Two light-centric exhibits, the Light Writing Space Odyssey and a light peg wall, inspire children’s artistic creativity. A pipe organ made out of PVC pipes allows for musical play, and a puppet theater offers both open theatrical play and guided storytime. AirMazing features a 15-foot-tall floor-to-ceiling air-powered maze, letting children direct the structure’s airflow as they test objects in the wind, and the Pachinko Gizmo lifts balls up into a giant mechanical game machine, bouncing them off of pinwheels and contraptions on their way down. Other science-themed exhibits include a magnet table, a magnetic ball wall, a wind vortex, Bernoulli blower tubes, air cannons, and the BeeHaven, which emphasizes principles of natural conservation.
The museum’s youngest visitors can enjoy the exhibit’s kiddie corner, with books, wall gears, and mazes.

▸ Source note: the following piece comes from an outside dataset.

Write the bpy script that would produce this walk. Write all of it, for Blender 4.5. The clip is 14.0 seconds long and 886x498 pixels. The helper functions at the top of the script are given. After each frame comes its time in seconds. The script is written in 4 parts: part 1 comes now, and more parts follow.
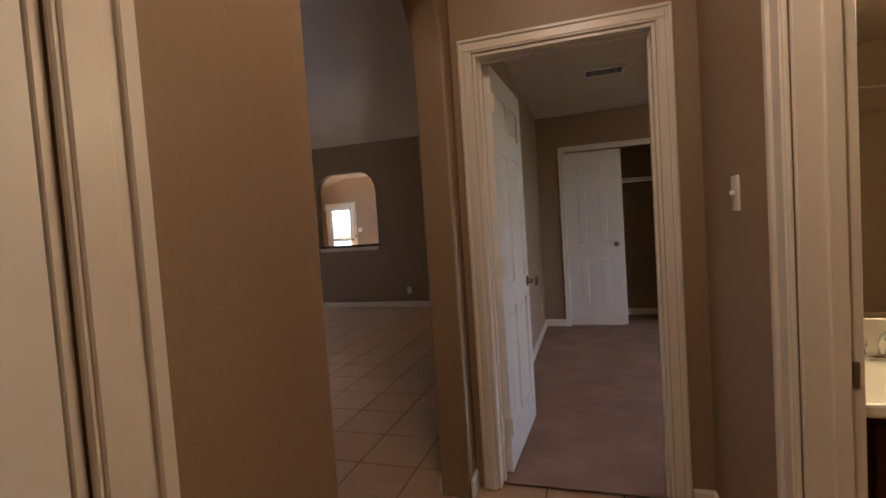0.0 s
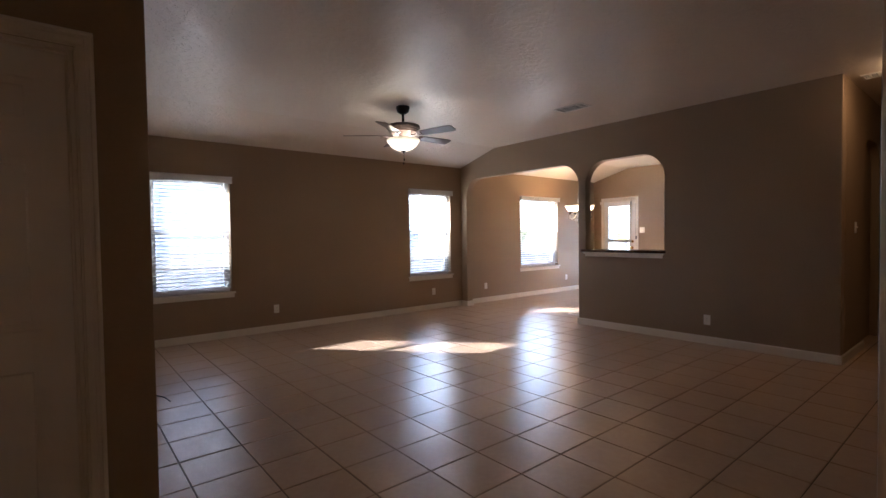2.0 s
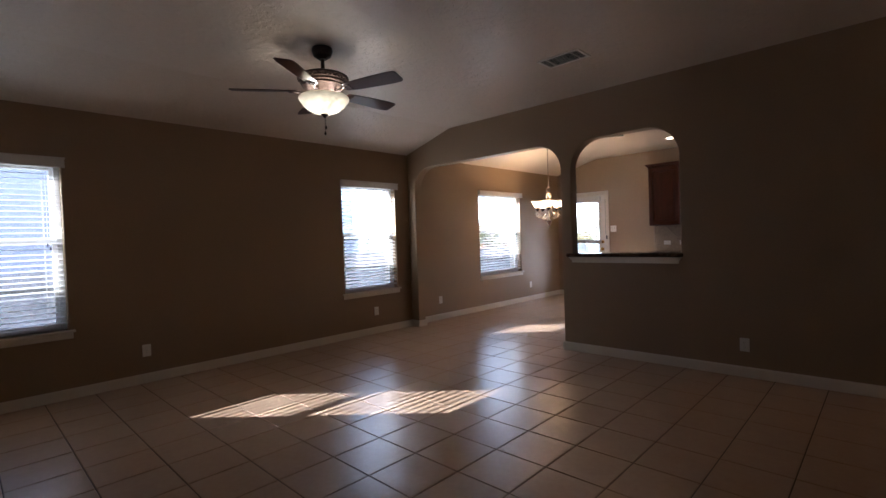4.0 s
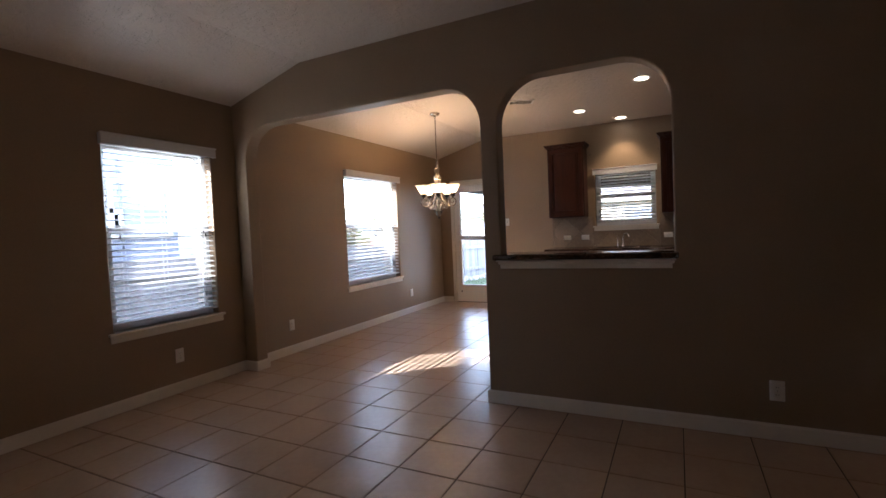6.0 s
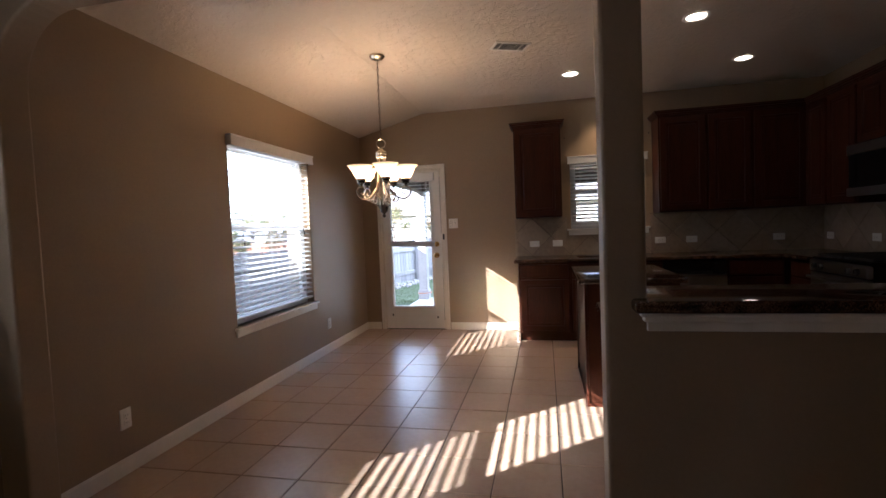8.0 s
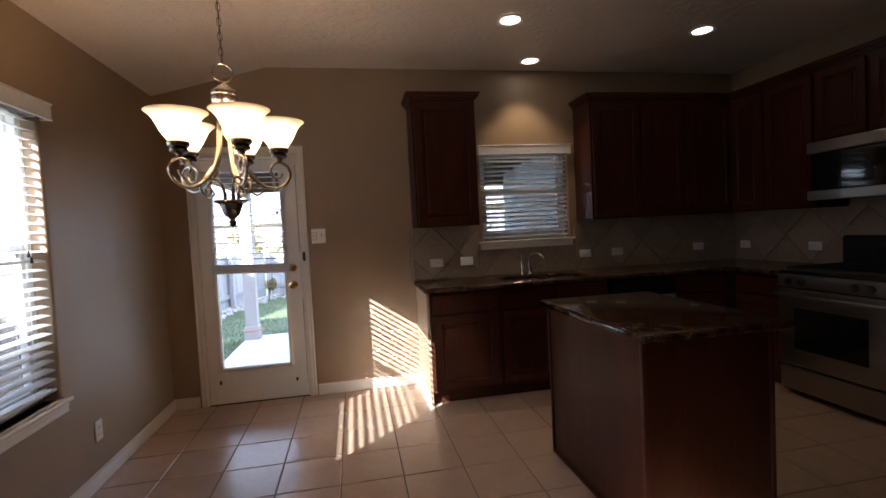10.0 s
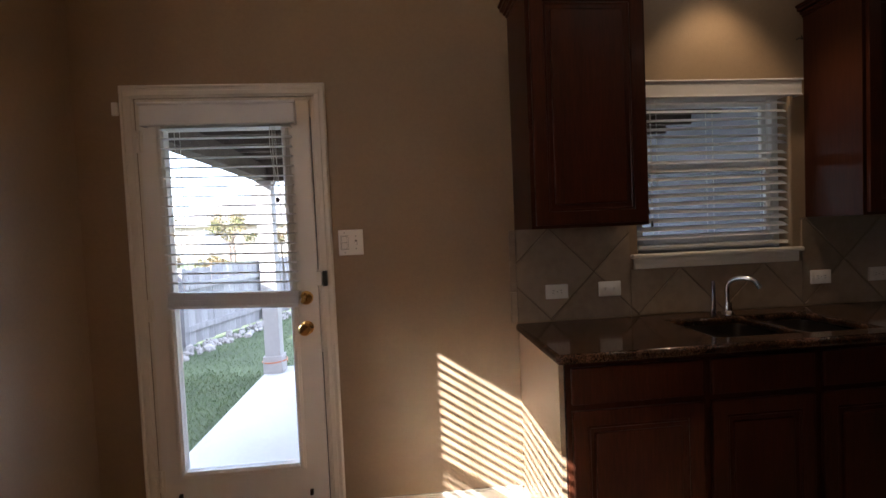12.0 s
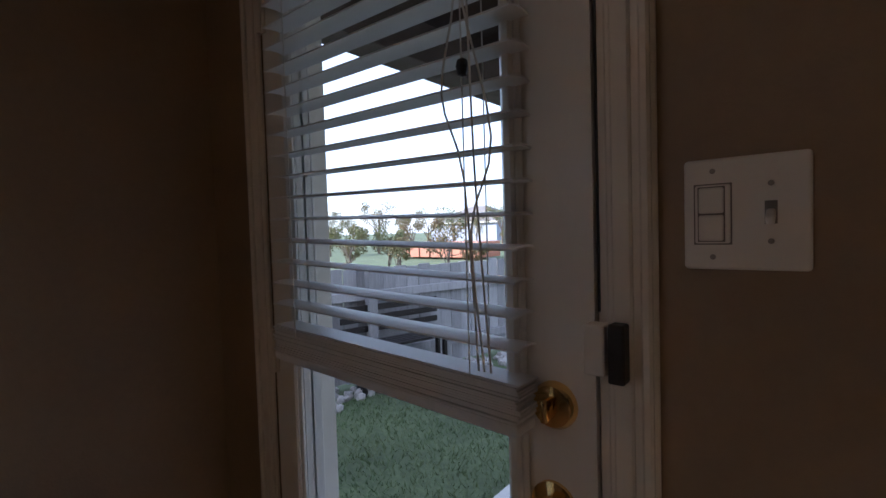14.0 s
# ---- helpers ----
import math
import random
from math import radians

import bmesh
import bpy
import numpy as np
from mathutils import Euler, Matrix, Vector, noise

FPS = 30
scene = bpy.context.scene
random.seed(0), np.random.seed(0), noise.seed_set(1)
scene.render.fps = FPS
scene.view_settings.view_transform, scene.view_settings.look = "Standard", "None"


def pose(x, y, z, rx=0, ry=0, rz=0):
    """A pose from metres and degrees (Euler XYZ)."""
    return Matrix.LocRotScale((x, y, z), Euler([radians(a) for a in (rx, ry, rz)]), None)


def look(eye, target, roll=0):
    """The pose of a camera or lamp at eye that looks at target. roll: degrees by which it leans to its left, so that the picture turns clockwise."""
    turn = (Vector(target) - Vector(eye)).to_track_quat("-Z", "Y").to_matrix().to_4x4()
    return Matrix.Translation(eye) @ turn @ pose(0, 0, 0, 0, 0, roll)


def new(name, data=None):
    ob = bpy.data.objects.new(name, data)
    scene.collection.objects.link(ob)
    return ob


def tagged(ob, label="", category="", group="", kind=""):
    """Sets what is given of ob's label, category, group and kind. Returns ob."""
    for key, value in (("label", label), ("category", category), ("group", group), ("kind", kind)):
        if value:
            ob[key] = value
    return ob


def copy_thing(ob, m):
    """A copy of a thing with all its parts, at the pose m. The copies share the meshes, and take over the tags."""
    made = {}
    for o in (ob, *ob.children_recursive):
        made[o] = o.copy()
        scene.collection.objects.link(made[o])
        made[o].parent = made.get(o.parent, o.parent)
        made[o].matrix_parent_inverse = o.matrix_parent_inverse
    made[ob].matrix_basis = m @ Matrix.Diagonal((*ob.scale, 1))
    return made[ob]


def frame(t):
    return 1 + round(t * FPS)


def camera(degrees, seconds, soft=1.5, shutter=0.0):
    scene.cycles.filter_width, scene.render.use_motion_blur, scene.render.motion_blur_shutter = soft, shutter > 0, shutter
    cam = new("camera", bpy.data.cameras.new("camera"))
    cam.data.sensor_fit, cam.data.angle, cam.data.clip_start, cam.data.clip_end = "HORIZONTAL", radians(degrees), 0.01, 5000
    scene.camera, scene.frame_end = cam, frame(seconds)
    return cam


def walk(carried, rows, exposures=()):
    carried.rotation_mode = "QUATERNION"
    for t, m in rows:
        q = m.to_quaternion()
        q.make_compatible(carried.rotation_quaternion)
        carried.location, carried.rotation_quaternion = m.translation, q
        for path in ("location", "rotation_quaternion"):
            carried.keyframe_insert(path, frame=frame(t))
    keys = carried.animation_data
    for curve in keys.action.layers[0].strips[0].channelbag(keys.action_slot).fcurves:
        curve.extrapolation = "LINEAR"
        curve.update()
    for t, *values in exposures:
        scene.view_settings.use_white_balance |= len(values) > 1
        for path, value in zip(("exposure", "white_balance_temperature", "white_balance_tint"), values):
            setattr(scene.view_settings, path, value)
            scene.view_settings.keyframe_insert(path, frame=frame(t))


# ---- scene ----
cam = camera(86.8, 14.0)
EXPOSURES = [(t, stops, 5500 if t < 1 else 5600 if 10 < t < 13 else 5250, 13) for t, stops in (
    (0.0, 5.0), (0.5, 5.5), (1.0, 5.65), (1.5, 5.5), (2.0, 5.3), (4.5, 4.2), (6.5, 4.1), (9.5, 3.45), (11.0, 3.5), (12.5, 3.25), (13.3, 2.75), (14.0, 1.85))]
PATH = [
    (0, (0.258, -0.183, 1.266), (-0.339, 1.724, 1.174), -3.8),
    (0.5, (0.19, 0.185, 1.278), (-0.511, 2.057, 1.231), -2.1),
    (1, (0.064, 0.594, 1.3), (-0.872, 2.36, 1.262), -1.5),
    (1.5, (-0.107, 0.888, 1.29), (-1.362, 2.444, 1.236), -1.3),
    (2, (-0.38, 1.235, 1.286), (-1.926, 2.502, 1.229), -0.8),
    (4.5, (-2.061, 2.644, 1.283), (-3.34, 4.182, 1.243), -2.3),
    (5, (-2.439, 3.055, 1.278), (-3.579, 4.698, 1.242), -2.5),
    (5.5, (-2.739, 3.41, 1.261), (-3.73, 5.147, 1.206), -2.5),
    (6, (-3.077, 3.824, 1.252), (-3.974, 5.61, 1.175), -2.5),
    (6.5, (-3.388, 4.188, 1.278), (-4.199, 6.014, 1.183), -2.3),
    (7, (-3.763, 4.617, 1.275), (-4.491, 6.478, 1.188), -2.2),
    (9.5, (-5.221, 6.683, 1.377), (-5.031, 8.67, 1.262), -2.7),
    (10, (-5.332, 7.157, 1.36), (-4.957, 9.12, 1.273), -2.9),
    (10.5, (-5.412, 7.569, 1.357), (-4.841, 9.484, 1.279), -2.8),
    (11, (-5.435, 8.041, 1.352), (-4.763, 9.923, 1.287), -3.0),
    (11.5, (-5.445, 8.472, 1.37), (-4.947, 10.408, 1.3), -2.8),
    (12, (-5.378, 8.967, 1.387), (-5.199, 10.957, 1.309), -2.5),
    (12.5, (-5.363, 9.405, 1.382), (-5.662, 11.38, 1.295), -1.5),
    (13, (-5.406, 9.858, 1.362), (-6.184, 11.699, 1.273), -1.7),
    (13.5, (-5.451, 10.244, 1.34), (-6.59, 11.886, 1.257), -1.6),
    (14, (-5.547, 10.645, 1.34), (-6.811, 12.193, 1.265), -1.7),
]
walk(cam, [(t, look(eye, target, roll)) for t, eye, target, roll in PATH], EXPOSURES)

# ---- world, sun and large lights ----
SUN_WAY = Vector((1.0, 0.885, -0.67)).normalized()
world = bpy.data.worlds.new("world")
scene.world = world
world.use_nodes = True
sky = world.node_tree.nodes.new("ShaderNodeTexSky")
sky.sky_type, sky.sun_disc = "NISHITA", False
sky.sun_elevation, sky.sun_rotation = radians(26.6), radians(229)
sky.dust_density = 1.0
haze = world.node_tree.nodes.new("ShaderNodeMix")
haze.data_type = "RGBA"
haze.inputs["Factor"].default_value, haze.inputs["B"].default_value = 0.6, (4.2, 4.3, 4.75, 1)   # thin high haze
world.node_tree.links.new(sky.outputs[0], haze.inputs["A"])
world.node_tree.links.new(haze.outputs["Result"], world.node_tree.nodes["Background"].inputs[0])
world.node_tree.nodes["Background"].inputs[1].default_value = 0.135
sun = new("sun", bpy.data.lights.new("sun", "SUN"))
sun.data.energy, sun.data.angle, sun.data.color = 3.5, radians(0.4), (1.0, 0.93, 0.82)
sun.matrix_basis = look((-8, -8, 8), Vector((-8, -8, 8)) + SUN_WAY)
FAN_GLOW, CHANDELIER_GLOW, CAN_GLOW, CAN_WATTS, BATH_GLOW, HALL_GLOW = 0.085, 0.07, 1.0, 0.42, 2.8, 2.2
BULB_WATTS, FAN_WATTS, BEDROOM_GLOW = 0.38, 0.18, 1.8

# ---- materials ----
def material(name, color=(0.5, 0.5, 0.5), rough=0.5, metal=0.0, vary=0.0, grain=40.0, bump=0.0, bump_scale=120.0,
             second=None, blotch=3.0, stretch=(1, 1, 1), randomly=0.0, coat=0.0, rough_vary=0.0):
    """A principled surface with fine grain, large blotches, relief and a shift for each object."""
    m = bpy.data.materials.new(name)
    m.use_nodes = True
    t = m.node_tree
    n, k = t.nodes, t.links
    p = n["Principled BSDF"]
    p.inputs["Roughness"].default_value, p.inputs["Metallic"].default_value = rough, metal
    p.inputs["Base Color"].default_value = (*color, 1)
    p.inputs["Coat Weight"].default_value = coat
    p.inputs["Coat Roughness"].default_value = 0.12
    co = n.new("ShaderNodeTexCoord")
    mp = n.new("ShaderNodeMapping")
    mp.inputs["Scale"].default_value = stretch
    k.new(co.outputs["Object"], mp.inputs["Vector"])
    if vary or second or randomly:
        fine, wide = n.new("ShaderNodeTexNoise"), n.new("ShaderNodeTexNoise")
        fine.inputs["Scale"].default_value, fine.inputs["Detail"].default_value = grain, 6
        wide.inputs["Scale"].default_value, wide.inputs["Detail"].default_value = blotch, 4
        add = n.new("ShaderNodeMath")
        add.operation = "ADD"
        for q, sock in ((fine, 0), (wide, 1)):
            k.new(mp.outputs[0], q.inputs["Vector"])
            k.new(q.outputs["Fac"], add.inputs[sock])
        last = add.outputs[0]
        if randomly:
            info, mul, more = n.new("ShaderNodeObjectInfo"), n.new("ShaderNodeMath"), n.new("ShaderNodeMath")
            mul.operation, more.operation = "MULTIPLY_ADD", "ADD"
            mul.inputs[1].default_value, mul.inputs[2].default_value = randomly, -randomly / 2
            k.new(info.outputs["Random"], mul.inputs[0])
            k.new(last, more.inputs[0])
            k.new(mul.outputs[0], more.inputs[1])
            last = more.outputs[0]
        ramp = n.new("ShaderNodeMapRange")
        ramp.inputs["From Min"].default_value, ramp.inputs["From Max"].default_value = 0.7, 1.3
        k.new(last, ramp.inputs["Value"])
        mix = n.new("ShaderNodeMix")
        mix.data_type = "RGBA"
        lo = second or tuple(c * (1 - vary) for c in color)
        hi = color if second else tuple(min(1, c * (1 + vary)) for c in color)
        mix.inputs["A"].default_value, mix.inputs["B"].default_value = (*lo, 1), (*hi, 1)
        k.new(ramp.outputs[0], mix.inputs["Factor"])
        k.new(mix.outputs["Result"], p.inputs["Base Color"])
        if rough_vary:
            rr = n.new("ShaderNodeMapRange")
            rr.inputs["To Min"].default_value, rr.inputs["To Max"].default_value = rough - rough_vary, rough + rough_vary
            k.new(wide.outputs["Fac"], rr.inputs["Value"])
            k.new(rr.outputs[0], p.inputs["Roughness"])
    if bump:
        tex, b = n.new("ShaderNodeTexNoise"), n.new("ShaderNodeBump")
        tex.inputs["Scale"].default_value, tex.inputs["Detail"].default_value = bump_scale, 5
        b.inputs["Strength"].default_value, b.inputs["Distance"].default_value = bump, 0.004
        k.new(mp.outputs[0], tex.inputs["Vector"])
        k.new(tex.outputs["Fac"], b.inputs["Height"])
        k.new(b.outputs[0], p.inputs["Normal"])
    return m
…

TOTopia, a safe no-shoe zone, is also designed for toddlers under 3 feet tall, featuring exhibits such as a grotto and tidepool waterplay area, the Baby & Me Flower Pit, and the Storybook Cottage.
Ongoing Programs and Education
The Museum-on-the-Go program still operates, bringing mobile science exhibits to local students in grades K-6. An S³ Science Speaker Series is presented the third Saturday of every month for children six and older, providing question-and-answer sessions and highlighting topics such as animal rescue, conservation, and pollination. KidsWorks Creative Workshops are also held monthly, and a Friday Family Late Night keeps the museum open until 7:00pm for twilight play for families.